Required task
Report how many lines of the entries below contain the word "follow", and nothing more.

Records for the task
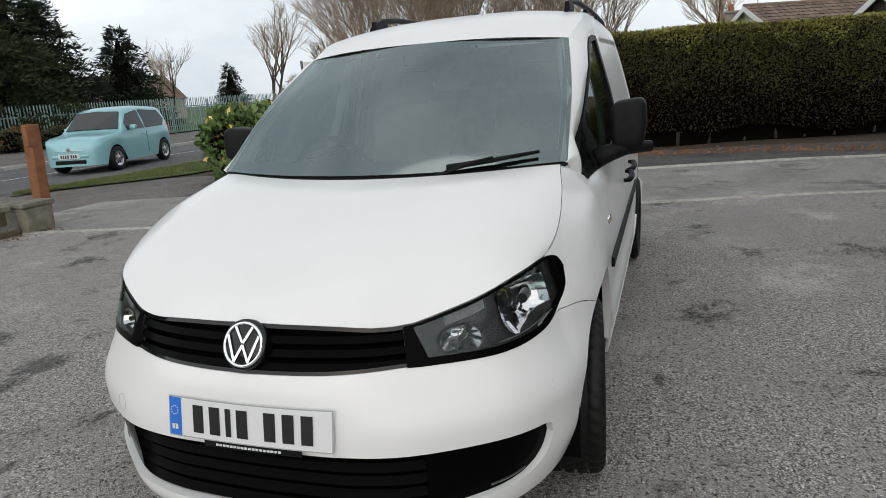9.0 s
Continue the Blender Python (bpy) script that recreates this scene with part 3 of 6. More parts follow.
==
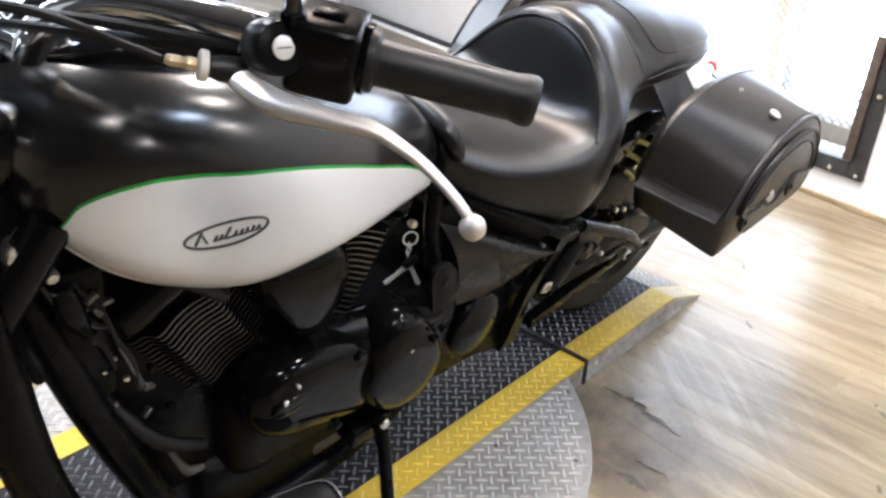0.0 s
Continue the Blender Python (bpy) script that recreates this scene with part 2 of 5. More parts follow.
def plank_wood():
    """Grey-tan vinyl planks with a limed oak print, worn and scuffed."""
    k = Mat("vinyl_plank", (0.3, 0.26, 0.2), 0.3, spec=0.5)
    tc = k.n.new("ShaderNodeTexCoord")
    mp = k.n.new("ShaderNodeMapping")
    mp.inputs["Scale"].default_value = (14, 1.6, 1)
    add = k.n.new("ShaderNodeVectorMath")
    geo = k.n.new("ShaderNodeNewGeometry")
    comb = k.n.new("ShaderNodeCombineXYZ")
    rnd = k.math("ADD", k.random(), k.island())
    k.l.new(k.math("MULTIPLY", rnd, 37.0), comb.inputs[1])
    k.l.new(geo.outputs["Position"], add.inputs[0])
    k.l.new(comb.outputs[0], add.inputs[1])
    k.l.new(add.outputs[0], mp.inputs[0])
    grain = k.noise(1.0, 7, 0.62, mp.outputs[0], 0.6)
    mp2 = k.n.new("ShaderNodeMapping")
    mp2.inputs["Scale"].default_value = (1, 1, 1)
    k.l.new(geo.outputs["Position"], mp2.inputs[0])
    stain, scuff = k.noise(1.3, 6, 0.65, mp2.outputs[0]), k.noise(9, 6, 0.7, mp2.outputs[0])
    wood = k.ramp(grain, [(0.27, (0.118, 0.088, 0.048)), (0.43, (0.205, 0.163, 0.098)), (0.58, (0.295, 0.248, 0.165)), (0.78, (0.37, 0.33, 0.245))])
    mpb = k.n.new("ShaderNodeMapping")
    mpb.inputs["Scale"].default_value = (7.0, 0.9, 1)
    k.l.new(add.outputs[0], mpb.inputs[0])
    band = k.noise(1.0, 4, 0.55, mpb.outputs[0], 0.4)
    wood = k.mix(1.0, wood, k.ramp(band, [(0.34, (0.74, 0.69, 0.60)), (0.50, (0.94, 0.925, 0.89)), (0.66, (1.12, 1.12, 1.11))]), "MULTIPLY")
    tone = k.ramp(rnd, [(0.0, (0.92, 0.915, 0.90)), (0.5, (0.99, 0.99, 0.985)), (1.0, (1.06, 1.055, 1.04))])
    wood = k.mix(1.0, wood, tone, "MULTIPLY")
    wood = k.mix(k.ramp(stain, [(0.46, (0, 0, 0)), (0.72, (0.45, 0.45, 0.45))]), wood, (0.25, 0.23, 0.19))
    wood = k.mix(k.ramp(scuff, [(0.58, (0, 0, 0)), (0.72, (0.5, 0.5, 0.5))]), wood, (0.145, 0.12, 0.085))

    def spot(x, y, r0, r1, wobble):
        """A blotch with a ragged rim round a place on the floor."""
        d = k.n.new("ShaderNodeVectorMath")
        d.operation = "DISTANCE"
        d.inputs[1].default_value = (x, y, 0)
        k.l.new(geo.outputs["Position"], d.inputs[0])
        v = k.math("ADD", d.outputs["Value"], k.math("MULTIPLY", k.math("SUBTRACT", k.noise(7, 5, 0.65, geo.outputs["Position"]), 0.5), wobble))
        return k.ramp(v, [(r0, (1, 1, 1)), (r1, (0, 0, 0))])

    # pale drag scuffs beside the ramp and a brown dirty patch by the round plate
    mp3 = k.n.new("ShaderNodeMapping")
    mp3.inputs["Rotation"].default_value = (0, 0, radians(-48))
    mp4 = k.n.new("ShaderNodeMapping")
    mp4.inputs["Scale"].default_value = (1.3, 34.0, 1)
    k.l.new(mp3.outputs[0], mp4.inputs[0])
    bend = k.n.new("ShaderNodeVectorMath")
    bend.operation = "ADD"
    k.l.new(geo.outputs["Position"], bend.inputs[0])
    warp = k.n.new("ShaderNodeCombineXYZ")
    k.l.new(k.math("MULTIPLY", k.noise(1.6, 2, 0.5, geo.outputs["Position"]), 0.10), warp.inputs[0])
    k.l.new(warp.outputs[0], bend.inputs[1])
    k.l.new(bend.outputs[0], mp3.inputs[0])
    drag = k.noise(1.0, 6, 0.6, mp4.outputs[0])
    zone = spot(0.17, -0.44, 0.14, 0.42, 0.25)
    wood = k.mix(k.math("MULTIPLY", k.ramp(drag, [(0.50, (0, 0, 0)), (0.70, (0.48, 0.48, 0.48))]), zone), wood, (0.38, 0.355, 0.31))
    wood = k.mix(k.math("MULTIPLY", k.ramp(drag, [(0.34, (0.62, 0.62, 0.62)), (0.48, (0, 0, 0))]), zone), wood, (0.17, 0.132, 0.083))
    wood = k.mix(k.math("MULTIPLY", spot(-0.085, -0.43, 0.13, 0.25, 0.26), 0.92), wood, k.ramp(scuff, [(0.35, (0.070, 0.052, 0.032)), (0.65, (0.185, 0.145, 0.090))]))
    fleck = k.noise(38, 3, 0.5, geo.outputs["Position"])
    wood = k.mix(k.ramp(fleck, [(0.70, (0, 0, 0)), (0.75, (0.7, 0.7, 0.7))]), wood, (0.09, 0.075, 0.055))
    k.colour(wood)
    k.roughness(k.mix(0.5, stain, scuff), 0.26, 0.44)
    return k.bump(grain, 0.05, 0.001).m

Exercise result
2